= Center for Mobile Communication Studies =

The Center for Mobile Communication Studies (CMCS) is a research center at Boston University College of Communication. Its current director is Dr. James E Katz, Feld Professor of Emerging Media.

The CMCS was established in June 2004 at the School of Communication and Information (Rutgers University). it is the world's first academic unit to focus solely on social aspects of mobile communication, and that it has become an international focal point for research, teaching and service on the social, psychological and organizational consequences of the burgeoning mobile communication revolution.

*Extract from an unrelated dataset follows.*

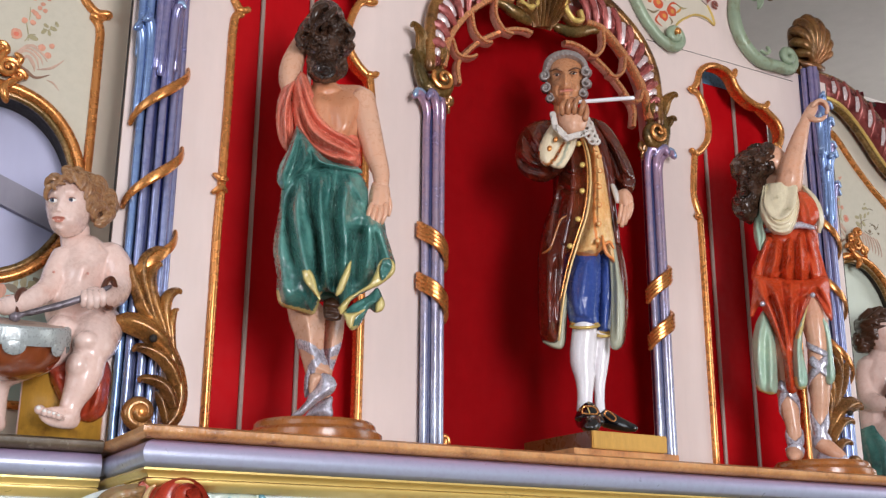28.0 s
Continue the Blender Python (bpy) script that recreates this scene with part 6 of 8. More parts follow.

The center's staff investigates how mobile communication is affecting human behavior as well as mobile technology's long-term organizational and policy implications. The center's staff includes: James E Katz, Ph.D., Director, Jacob Groshek, Ph.D., James Shanahan, Ph.D., Mina Tsay-Vogel, Ph.D., Tammy R. Vigil, Ph.D. T. Barton Carter, JD., Christopher B. Daly, and Dustin Supa.

The Center helps to develop courses that enhance Boston University College of Communication's core focus on mediated communication in undergraduate and graduate coursework and outreach. The center also provides critical commentary and advice for public and non-profit groups and assists private sector organizations through research, information dissemination, and expert consultation.

The center's official launch at Boston University took place on April 9, 2014.